Goal of the exercise —
How many of the lines that follow contain the word "with"? Give only the number.

Given material —
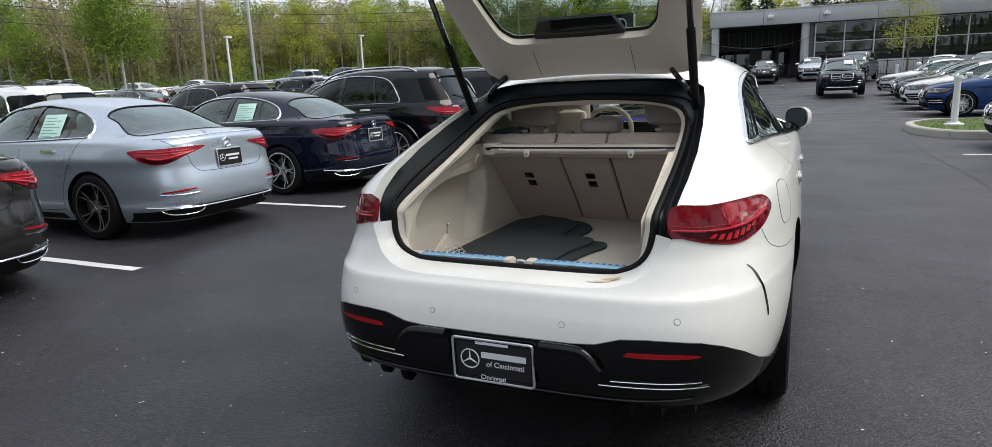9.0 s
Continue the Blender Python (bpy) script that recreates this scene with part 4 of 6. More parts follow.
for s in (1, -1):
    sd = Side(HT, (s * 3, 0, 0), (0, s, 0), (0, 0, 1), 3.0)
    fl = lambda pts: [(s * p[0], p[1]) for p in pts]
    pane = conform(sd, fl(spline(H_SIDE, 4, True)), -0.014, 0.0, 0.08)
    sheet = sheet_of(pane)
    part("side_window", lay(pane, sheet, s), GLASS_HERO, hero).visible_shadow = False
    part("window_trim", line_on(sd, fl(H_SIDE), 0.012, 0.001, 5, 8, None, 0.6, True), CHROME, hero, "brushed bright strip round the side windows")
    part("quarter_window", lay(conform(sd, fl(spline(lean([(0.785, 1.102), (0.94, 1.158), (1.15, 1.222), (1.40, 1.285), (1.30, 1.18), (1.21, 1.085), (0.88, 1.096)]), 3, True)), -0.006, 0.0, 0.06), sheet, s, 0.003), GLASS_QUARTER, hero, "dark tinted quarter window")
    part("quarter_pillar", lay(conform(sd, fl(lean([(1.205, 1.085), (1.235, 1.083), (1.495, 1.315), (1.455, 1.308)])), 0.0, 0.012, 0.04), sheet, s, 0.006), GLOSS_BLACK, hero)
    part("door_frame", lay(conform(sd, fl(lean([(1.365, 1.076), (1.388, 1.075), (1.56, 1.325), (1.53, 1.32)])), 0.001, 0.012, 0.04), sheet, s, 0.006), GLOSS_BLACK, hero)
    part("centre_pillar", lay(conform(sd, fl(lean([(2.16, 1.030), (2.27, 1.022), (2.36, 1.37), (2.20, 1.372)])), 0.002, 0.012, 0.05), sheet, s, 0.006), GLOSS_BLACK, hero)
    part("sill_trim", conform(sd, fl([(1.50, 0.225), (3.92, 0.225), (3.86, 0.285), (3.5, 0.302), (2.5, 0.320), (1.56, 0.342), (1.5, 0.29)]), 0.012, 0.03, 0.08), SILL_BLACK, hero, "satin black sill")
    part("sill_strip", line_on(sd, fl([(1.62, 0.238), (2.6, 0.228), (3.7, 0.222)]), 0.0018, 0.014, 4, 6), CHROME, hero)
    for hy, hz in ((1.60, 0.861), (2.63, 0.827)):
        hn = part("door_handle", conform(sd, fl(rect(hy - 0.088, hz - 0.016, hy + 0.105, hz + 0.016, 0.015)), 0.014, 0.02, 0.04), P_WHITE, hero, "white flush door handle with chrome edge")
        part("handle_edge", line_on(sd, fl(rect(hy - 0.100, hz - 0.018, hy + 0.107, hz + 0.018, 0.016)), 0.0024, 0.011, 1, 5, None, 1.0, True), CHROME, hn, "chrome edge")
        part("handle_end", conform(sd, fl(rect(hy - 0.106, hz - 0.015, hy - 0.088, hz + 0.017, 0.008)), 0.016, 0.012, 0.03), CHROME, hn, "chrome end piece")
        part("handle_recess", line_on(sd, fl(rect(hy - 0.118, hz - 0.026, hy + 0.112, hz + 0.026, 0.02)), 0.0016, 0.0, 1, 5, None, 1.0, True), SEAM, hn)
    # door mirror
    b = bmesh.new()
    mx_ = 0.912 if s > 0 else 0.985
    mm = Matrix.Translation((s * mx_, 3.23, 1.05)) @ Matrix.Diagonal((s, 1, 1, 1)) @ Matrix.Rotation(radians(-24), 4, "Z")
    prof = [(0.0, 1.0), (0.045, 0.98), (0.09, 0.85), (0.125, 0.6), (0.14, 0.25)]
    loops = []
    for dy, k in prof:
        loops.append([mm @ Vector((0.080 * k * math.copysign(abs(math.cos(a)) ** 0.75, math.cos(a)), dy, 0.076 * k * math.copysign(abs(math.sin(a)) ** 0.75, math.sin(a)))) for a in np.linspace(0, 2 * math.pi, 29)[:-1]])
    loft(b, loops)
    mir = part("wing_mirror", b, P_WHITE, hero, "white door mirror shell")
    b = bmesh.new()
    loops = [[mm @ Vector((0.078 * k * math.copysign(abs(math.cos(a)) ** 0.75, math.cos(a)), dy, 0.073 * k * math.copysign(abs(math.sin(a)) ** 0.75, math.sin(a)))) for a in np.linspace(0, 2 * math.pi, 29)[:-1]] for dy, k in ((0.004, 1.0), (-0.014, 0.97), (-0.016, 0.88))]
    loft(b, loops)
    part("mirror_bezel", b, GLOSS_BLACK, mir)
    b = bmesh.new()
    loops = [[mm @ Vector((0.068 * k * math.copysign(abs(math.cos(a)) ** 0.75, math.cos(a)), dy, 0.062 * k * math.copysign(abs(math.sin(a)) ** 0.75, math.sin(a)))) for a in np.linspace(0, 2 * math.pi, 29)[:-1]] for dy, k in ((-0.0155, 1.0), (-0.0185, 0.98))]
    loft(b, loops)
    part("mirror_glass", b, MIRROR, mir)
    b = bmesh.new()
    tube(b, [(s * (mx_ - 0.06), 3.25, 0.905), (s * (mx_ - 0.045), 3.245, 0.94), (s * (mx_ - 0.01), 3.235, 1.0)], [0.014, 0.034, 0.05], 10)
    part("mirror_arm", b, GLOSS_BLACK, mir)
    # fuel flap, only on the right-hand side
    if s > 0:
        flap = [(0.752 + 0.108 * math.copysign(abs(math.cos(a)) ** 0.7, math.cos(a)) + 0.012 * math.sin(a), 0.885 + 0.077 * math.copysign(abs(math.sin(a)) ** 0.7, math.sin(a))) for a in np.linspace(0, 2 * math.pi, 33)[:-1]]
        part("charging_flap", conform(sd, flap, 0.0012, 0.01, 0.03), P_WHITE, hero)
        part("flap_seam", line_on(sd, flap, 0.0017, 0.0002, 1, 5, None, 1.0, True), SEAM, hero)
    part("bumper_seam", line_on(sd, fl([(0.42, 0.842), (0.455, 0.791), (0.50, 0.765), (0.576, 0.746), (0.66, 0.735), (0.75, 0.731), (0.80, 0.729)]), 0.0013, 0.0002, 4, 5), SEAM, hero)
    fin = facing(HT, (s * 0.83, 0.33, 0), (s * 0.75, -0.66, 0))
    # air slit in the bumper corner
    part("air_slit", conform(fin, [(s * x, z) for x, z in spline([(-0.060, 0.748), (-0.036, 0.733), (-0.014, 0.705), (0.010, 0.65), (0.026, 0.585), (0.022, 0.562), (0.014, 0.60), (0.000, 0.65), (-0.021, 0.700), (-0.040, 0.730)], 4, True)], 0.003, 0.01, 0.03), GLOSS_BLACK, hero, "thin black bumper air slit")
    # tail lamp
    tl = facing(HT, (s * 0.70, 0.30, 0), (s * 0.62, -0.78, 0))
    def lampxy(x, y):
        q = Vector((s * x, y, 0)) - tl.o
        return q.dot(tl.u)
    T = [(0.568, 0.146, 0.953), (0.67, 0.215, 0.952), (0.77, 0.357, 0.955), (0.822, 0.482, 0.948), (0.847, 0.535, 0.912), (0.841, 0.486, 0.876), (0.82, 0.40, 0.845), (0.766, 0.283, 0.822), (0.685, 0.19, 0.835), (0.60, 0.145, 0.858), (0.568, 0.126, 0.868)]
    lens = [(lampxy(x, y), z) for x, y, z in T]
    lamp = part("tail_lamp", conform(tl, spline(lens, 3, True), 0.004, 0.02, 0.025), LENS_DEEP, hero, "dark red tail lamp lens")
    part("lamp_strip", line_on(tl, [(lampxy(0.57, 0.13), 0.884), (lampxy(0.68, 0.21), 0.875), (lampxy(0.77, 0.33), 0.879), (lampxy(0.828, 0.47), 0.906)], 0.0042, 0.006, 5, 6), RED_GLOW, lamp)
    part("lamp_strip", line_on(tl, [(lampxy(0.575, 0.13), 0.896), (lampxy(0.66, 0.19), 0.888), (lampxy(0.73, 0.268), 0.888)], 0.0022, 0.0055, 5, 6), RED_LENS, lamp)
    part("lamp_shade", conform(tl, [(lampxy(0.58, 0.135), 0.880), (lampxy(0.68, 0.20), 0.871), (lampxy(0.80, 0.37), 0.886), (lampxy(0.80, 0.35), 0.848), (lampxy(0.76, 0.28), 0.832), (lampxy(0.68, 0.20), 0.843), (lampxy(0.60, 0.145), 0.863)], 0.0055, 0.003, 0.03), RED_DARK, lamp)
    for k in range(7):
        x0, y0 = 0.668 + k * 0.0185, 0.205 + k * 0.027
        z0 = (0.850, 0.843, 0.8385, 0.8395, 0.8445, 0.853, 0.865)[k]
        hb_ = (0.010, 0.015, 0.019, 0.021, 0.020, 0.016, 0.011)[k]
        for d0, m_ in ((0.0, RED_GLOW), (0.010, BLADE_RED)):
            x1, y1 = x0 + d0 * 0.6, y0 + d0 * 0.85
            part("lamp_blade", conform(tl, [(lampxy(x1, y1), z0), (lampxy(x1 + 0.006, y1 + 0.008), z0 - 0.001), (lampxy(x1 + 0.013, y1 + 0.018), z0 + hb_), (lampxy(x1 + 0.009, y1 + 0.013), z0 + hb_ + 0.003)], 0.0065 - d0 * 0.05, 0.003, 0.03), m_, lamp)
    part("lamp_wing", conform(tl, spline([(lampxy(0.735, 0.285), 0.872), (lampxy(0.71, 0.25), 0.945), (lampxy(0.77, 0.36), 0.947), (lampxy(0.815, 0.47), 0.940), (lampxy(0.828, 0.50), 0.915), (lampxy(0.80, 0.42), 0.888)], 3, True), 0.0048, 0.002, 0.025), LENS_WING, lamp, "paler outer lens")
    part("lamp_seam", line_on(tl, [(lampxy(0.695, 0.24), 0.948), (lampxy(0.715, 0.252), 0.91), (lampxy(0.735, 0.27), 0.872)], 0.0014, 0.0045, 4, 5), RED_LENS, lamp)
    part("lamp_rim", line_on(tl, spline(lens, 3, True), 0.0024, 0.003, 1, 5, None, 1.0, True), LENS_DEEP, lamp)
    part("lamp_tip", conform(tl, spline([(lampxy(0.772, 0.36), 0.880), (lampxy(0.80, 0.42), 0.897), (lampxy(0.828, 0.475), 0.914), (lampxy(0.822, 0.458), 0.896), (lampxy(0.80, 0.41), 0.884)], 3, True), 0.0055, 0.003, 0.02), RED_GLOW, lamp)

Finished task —
2